Raising wages for low-skilled jobs is often framed as a humanistic gesture that runs counter to market logic. A 2025 study by Lumumba Seegars, Serenity S. Lee, Erin M. Reid, and Lakshmi Ramarajan, published in Academy of Management Journal, suggests something else. The market does not disappear when a living wage is introduced. It continues to operate, but without being explicitly acknowledged.
The authors conducted 64 interviews with employees and managers in a U.S. organization that implemented a living wage policy. Pay increases exceeded 30 percent of base salary, in some cases more than USD 10,000 per year. The personal effects were clear: reduced financial insecurity, greater stability, and improved quality of life. So far, nothing controversial.
Where the study becomes interesting is at work. By explicitly breaking the link between pay and performance, the organization did not eliminate merit-based logic. It left it intact, but implicit. Managers, deprived of salary as a tool to differentiate contribution, shifted their expectations. More autonomy, more initiative, more engagement. Not out of ideology, but to restore coherence between compensation levels and perceived value creation.

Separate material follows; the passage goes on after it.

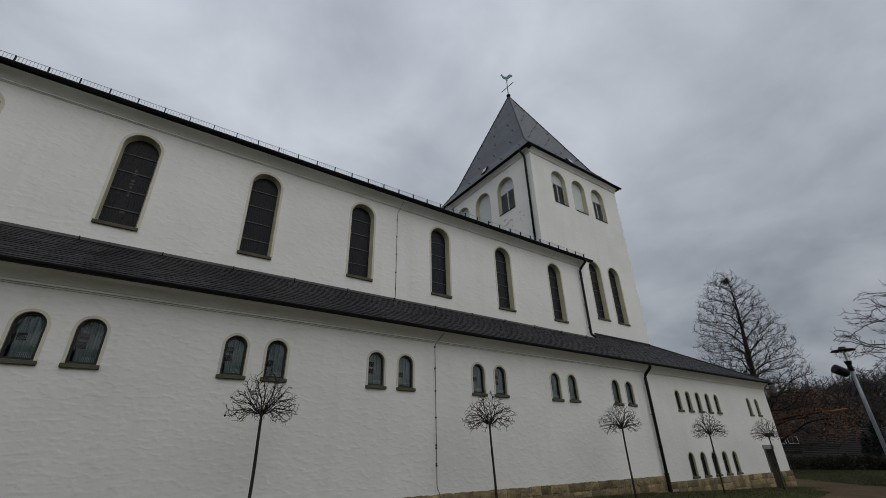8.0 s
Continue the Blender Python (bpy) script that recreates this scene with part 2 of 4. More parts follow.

Employees, for their part, did not resist this logic. They internalized it. Many adopted behaviours typical of professional roles: longer hours, constant availability, and a reluctance to be seen as mere executors. In doing so, they rebalanced effort and pay relative to market norms, without the rules ever being clearly stated.
The lesson is therefore not that living wages are naive, nor that markets are immoral. It is more uncomfortable than that. Market rules cannot be partially suspended without creating role ambiguity. Employees and managers infer on their own that higher pay comes with higher expectations, and this inference has tangible consequences for how people invest themselves at work.